マカオで今月6日、カジノの建物外壁の仕上げを行う建設作業員。一大賭博ブームに沸いている(ロイター)
マカオで今月6日、カジノの建物外壁の仕上げを行う建設作業員。一大賭博ブームに沸いている(ロイター)

汚職・脱税…
躍るチャイナマネー
マカオ政府によると、05年のマカオのカジノの売り上げは57億ドルでベガスの60億ドル規模に肉薄。米国の市場調査会社のグローバリシスは、ラスベガスについて「市場が成熟しつつあるため、大きな伸びは望めない」としており、来年は18%増の80億ドルと急成長する見通しのマカオがラスベガスを逆転する可能性もあるとみている。

マカオでは、今月6日、ラスベガスのカジノ王、スティーブ・ウィン氏が大型レジャー施設「永利リゾート」をオープン。投資額は、7億2000万ドル(840億円)、巨大な噴水に照明などを備え、従来の賭博場のイメージをがらりと変えるリゾートカジノに賭博客が詰めかけた。

マカオカジノが対外開放された2002年以来、経営権を取得した外資系は5社にのぼり、マカオ博彩(SJM)の独壇場だった勢力地図を塗り替えつつある。

ベガス資本が中国の南の小島に大金をかけるのは、マカオへの個人旅行が解禁となった中国本土のチャイナ・マネーに目をつけたからだ。マカオ政府によると、02年に年間27億ドル規模だったマカオカジノの売り上げは、今年上半期31億ドルで前年同期比14%増を記録している。本土からの旅行者も2000年の227万人が、昨年1046万人に増加した。
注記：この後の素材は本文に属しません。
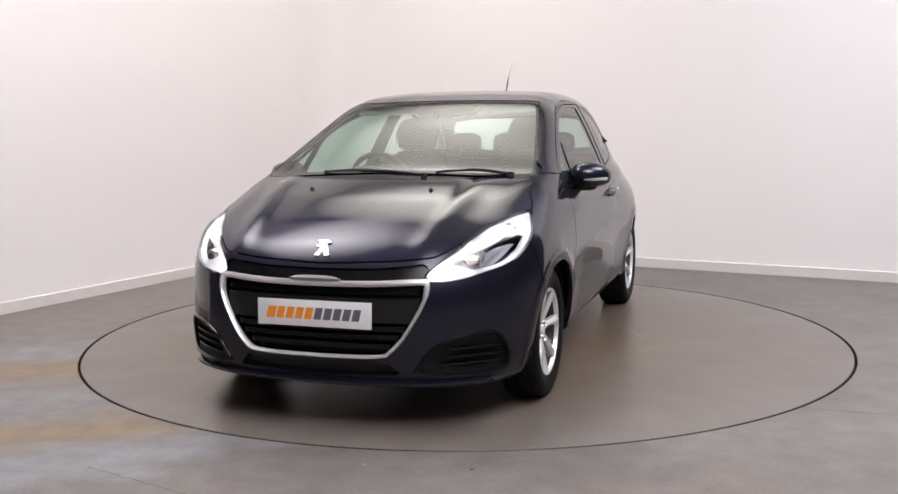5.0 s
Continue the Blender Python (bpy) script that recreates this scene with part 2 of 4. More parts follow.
H_ROOM = 4.4
def build_room():
    path = corner_path(5.6, 6.4)
    tagged(wall_strip("wall_white", path, 0.0, H_ROOM, 0.15, WHITEWALL), "plain white painted walls meeting in a rounded corner", "wall")
    # skirting
    P = [Vector(p) for p in path]
    inner = []
    for i, p in enumerate(P):
        d = (P[min(i + 1, len(P) - 1)] - P[max(i - 1, 0)]).normalized()
        inner.append(p + Vector((d.y, -d.x)) * 0.016)
    rings = [[(b.x, b.y, 0.0), (b.x, b.y, 0.078), (0.5 * (a.x + b.x), 0.5 * (a.y + b.y), 0.084), (a.x, a.y, 0.084), (a.x, a.y, 0.0)] for a, b in zip(P, inner)]
    tagged(part("baseboard", loft(rings), SKIRT), "white painted skirting board along the wall", "skirting", kind="structure")
    # unseen walls added behind and beside the camera close the room
    a, b = P[0], P[-1]
    b2, a2 = b + DR * 6.6, a + DL * 6.4
    right, left = b2 + DL * 11.0, a2 + DR * 2.0
    # their dark grey stands for unlit space that the car's sides reflect
    tagged(wall_strip("wall_unseen", [(p.x, p.y) for p in (b, b2, right, left, a2, a)], 0.0, H_ROOM, 0.15, UNSEENWALL), "unseen dark grey wall, added so that the car reflects dark", "wall")
    bm = box_bm(-13, 13, -13, 13, H_ROOM, H_ROOM + 0.1)
    tagged(part("ceiling", bm, CEILING), "plain white ceiling", "ceiling", kind="structure")
    # floor with a round opening for the turntable
    bm = bmesh.new()
    n = 160
    inner = [bm.verts.new(((R_TABLE + 0.008) * math.cos(2 * math.pi * k / n), (R_TABLE + 0.008) * math.sin(2 * math.pi * k / n), 0)) for k in range(n)]
    low = [bm.verts.new((v.co.x, v.co.y, -0.12)) for v in inner]
    outer = []
    for k in range(n):
        x, y = math.cos(2 * math.pi * k / n), math.sin(2 * math.pi * k / n)
        s = 14 / max(abs(x), abs(y))
        outer.append(bm.verts.new((x * s, y * s, 0)))
    for k in range(n):
        j = (k + 1) % n
        bm.faces.new((inner[k], outer[k], outer[j], inner[j]))
        bm.faces.new((low[k], inner[k], inner[j], low[j]))
    tagged(part("floor", bm, FLOOR, smooth=False), "worn grey painted concrete floor with brown smears", "floor", kind="structure")
    bm = bmesh.new()
    bmesh.ops.create_circle(bm, cap_ends=True, segments=64, radius=R_TABLE + 0.3, matrix=Matrix.Translation((0, 0, -0.121)))
    tagged(part("turntable_pit", bm, PIT), "dark pit below the turntable", "pit", kind="structure")


def build_turntable():
    n = 160
    r = R_TABLE - 0.008
    prof = [(0.0, -0.08), (r, -0.08), (r, -0.003), (r - 0.003, 0.0)]
    bm = bmesh.new()
    rings = [[bm.verts.new((q * math.cos(2 * math.pi * k / n), q * math.sin(2 * math.pi * k / n), z)) for k in range(n)] for q, z in prof[1:]]
    for a, b in zip(rings, rings[1:]):
        for k in range(n):
            bm.faces.new((a[k], a[(k + 1) % n], b[(k + 1) % n], b[k]))
    bm.faces.new(rings[-1])
    bm.faces.new(rings[0][::-1])
    table = tagged(part("turntable", bm, DISC), "round grey turntable set flush in the floor", "turntable")
    # near-black channel added along the gap, standing for the shade inside it
    gap_ring = lathe([(r + 0.0005, -0.05), (R_TABLE + 0.0075, -0.05), (R_TABLE + 0.0075, -0.0015), (R_TABLE + 0.006, -0.0015), (R_TABLE + 0.006, -0.048), (r + 0.002, -0.048), (r + 0.002, -0.0015), (r + 0.0005, -0.0015)], n, "z")
    part("gap_shade", gap_ring, PIT, table, "black ring added for the shade in the edge gap")
    return table


build_room()
turntable = build_turntable()


def lamp_panel(x, y, sx, sy, colour, power):
    """A ceiling softbox: a shallow tray with a diffuser that is brightest in its middle."""
    m, nt, b = nodes_of("lit_diffuser")
    tc = nt.nodes.new("ShaderNodeTexCoord")
    mp = nt.nodes.new("ShaderNodeMapping")
    mp.inputs["Scale"].default_value = (2 / sx, 2 / sy, 0)
    gr = nt.nodes.new("ShaderNodeTexGradient")
    gr.gradient_type = "SPHERICAL"
    mul = nt.nodes.new("ShaderNodeMath")
    mul.operation = "MULTIPLY"
    mul.inputs[1].default_value = power
    nt.links.new(tc.outputs["Object"], mp.inputs[0])
    nt.links.new(mp.outputs[0], gr.inputs[0])
    nt.links.new(gr.outputs["Fac"], mul.inputs[0])
    nt.links.new(mul.outputs[0], b.inputs["Emission Strength"])
    b.inputs["Emission Color"].default_value = (*colour, 1)
    b.inputs["Base Color"].default_value = (0.8, 0.8, 0.8, 1)
    box = part("ceiling_lamp", box_bm(-sx / 2 - 0.03, sx / 2 + 0.03, -sy / 2 - 0.03, sy / 2 + 0.03, 0.0, 0.05, 0.008), CEILING)
    box.matrix_world = Matrix.Translation((x, y, H_ROOM - 0.05)) @ Matrix.Rotation(math.atan2(DR.y, DR.x), 4, "Z")
    part("diffuser", box_bm(-sx / 2, sx / 2, -sy / 2, sy / 2, -0.004, 0.0005), m, box, "glowing white diffuser", smooth=False)
    return tagged(box, "large white ceiling softbox with a glowing diffuser", "ceiling lamp", "ceiling softboxes")


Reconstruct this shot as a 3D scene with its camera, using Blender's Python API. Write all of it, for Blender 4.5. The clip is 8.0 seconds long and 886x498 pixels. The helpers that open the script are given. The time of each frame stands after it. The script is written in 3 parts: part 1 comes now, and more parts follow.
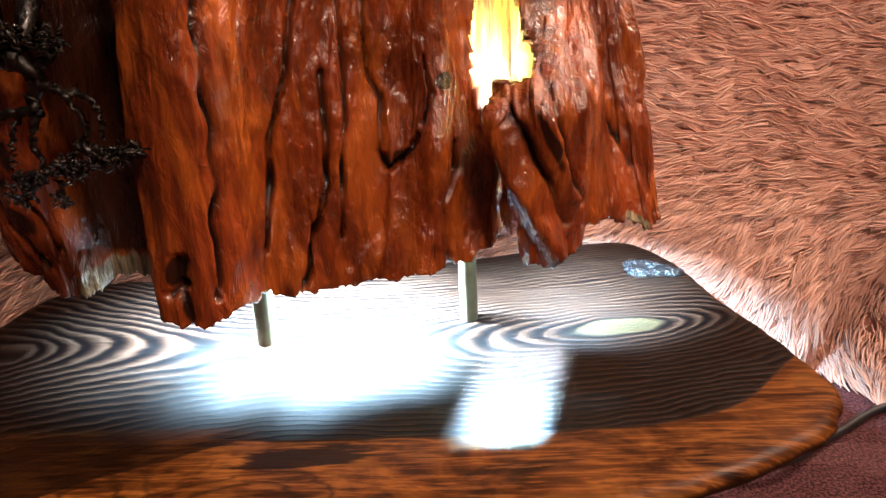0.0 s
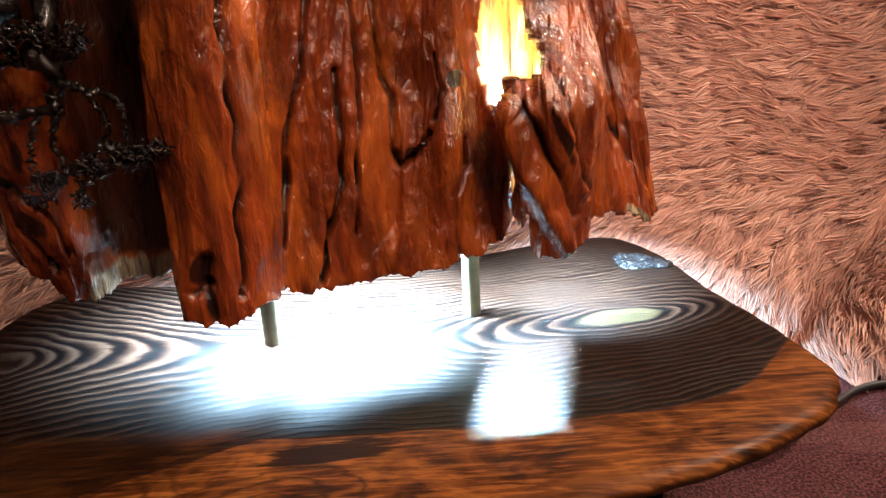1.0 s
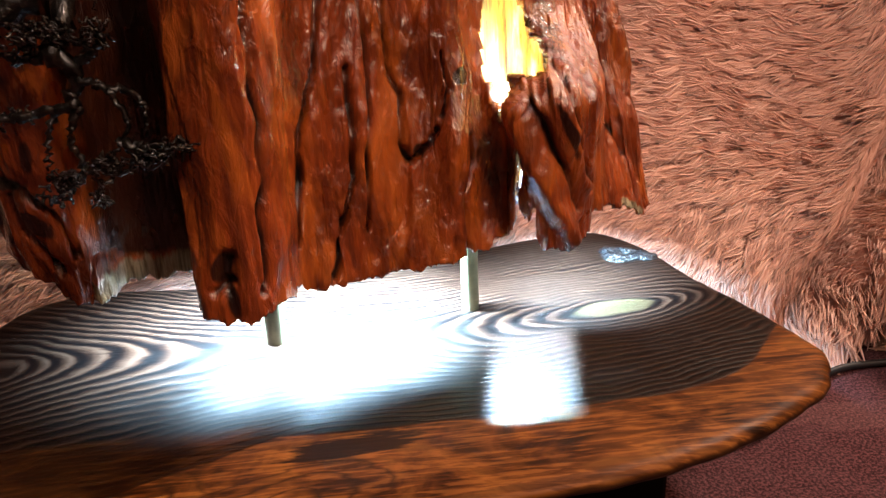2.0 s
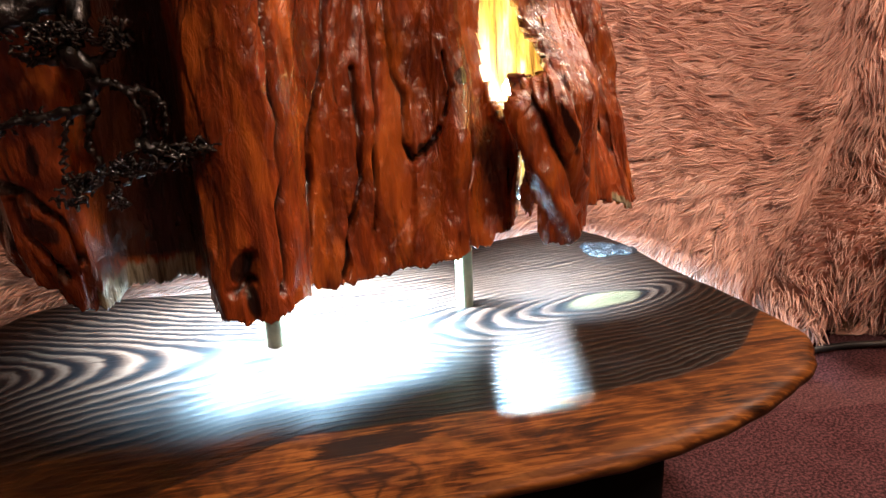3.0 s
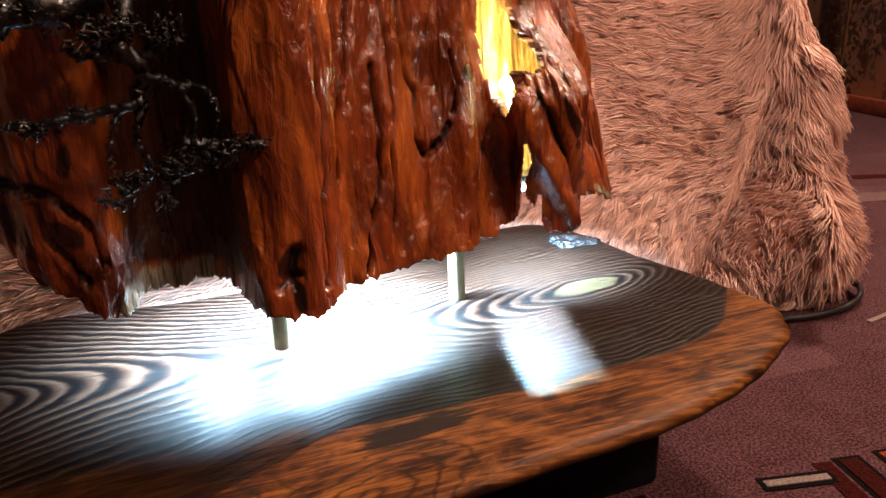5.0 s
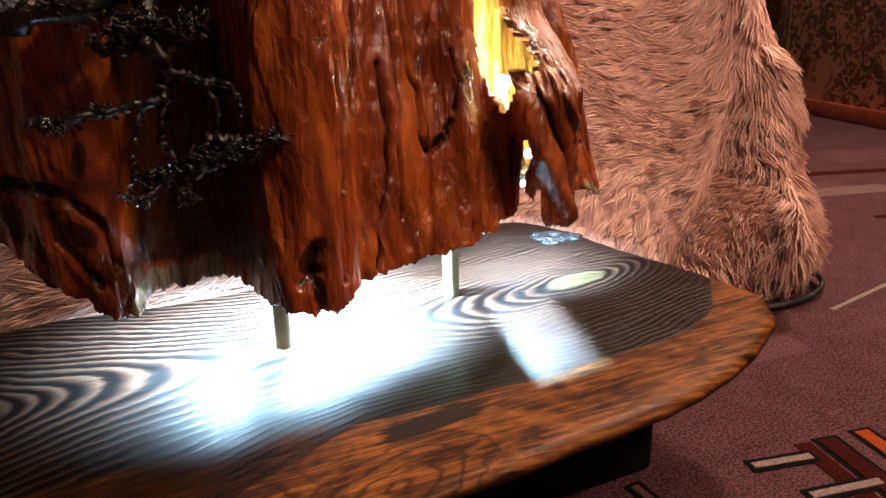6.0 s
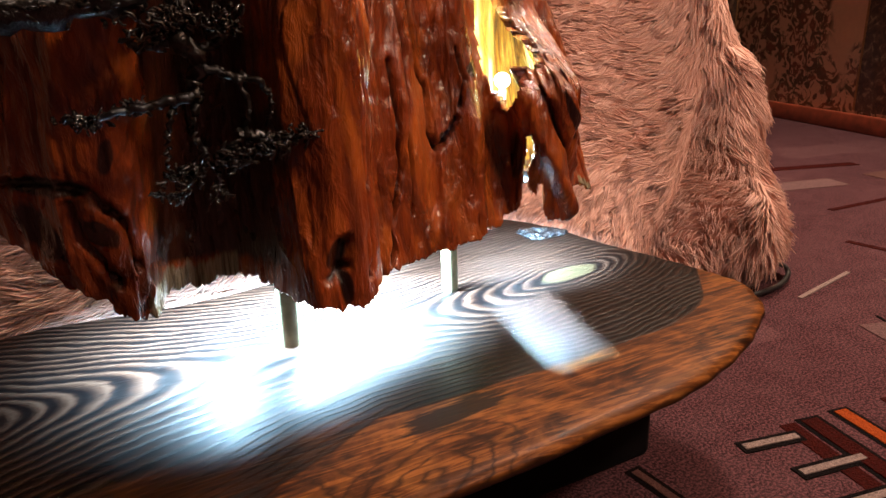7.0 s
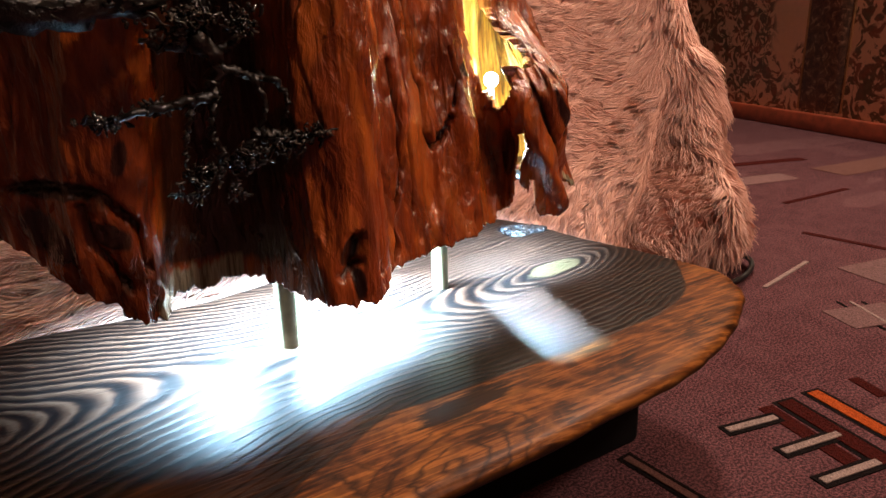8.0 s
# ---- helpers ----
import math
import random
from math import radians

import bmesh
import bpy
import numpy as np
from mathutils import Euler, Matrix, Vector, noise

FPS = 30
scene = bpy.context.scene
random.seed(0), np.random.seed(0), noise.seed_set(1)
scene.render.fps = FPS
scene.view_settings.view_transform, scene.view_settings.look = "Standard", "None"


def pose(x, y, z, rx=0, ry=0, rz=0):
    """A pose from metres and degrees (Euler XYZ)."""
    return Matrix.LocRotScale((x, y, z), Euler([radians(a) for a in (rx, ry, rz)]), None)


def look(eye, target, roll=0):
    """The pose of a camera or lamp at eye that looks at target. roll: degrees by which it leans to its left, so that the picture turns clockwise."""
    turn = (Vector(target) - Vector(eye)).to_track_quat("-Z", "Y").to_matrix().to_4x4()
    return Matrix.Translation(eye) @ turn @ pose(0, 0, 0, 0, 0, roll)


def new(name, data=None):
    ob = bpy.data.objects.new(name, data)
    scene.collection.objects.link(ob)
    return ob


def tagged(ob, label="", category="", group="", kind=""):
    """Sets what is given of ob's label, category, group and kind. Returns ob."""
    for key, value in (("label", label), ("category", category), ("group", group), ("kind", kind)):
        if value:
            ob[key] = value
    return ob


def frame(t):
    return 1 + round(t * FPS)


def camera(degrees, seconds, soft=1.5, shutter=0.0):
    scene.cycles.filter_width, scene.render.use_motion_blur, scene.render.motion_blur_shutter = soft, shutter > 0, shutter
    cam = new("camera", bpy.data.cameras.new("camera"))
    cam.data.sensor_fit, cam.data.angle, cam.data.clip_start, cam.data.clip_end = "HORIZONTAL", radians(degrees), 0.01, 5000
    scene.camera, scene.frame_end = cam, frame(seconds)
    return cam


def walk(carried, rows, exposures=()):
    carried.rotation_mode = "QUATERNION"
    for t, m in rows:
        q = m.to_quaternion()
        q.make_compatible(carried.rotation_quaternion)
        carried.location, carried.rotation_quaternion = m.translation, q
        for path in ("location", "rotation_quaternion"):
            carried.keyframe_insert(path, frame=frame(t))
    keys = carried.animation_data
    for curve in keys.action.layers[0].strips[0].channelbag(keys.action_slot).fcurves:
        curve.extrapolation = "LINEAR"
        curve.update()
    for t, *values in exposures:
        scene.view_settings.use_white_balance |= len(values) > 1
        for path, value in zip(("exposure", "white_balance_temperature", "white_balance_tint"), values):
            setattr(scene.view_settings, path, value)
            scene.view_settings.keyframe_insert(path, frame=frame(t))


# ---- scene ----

ただ、利用客が持ち込む賭博金に問題がある場合も多い。マカオ日報(17日付)によると、中国人客の多くが「高級公務員」。VIPルームで賭けられる金のほとんどが収賄や横領、脱税に由来し、カジノは資金洗浄の場ともなっている。公金9000万元(約13億5000万円)をマカオカジノにつぎ込んだ広東省東莞市塘厦鎮鎮長のケースなど昨今、汚職高官の検挙も相次いでおり、昨年は「数十人の地方幹部や国営企業幹部が数百万元から1億元を浪費した」として、党規律検査委員会が党員や公務員の賭博行為禁止を通達したほどだ。

2009年まで新たな外資系カジノや娯楽施設のオープンがめじろ押しだが、その華やかな鉄火場の陰で「カジノで使われる金は本土の庶民の血と汗、マカオの発展は即ち本土の消耗だ」(マカオ日報)といった庶民の不満も目立ち始めている。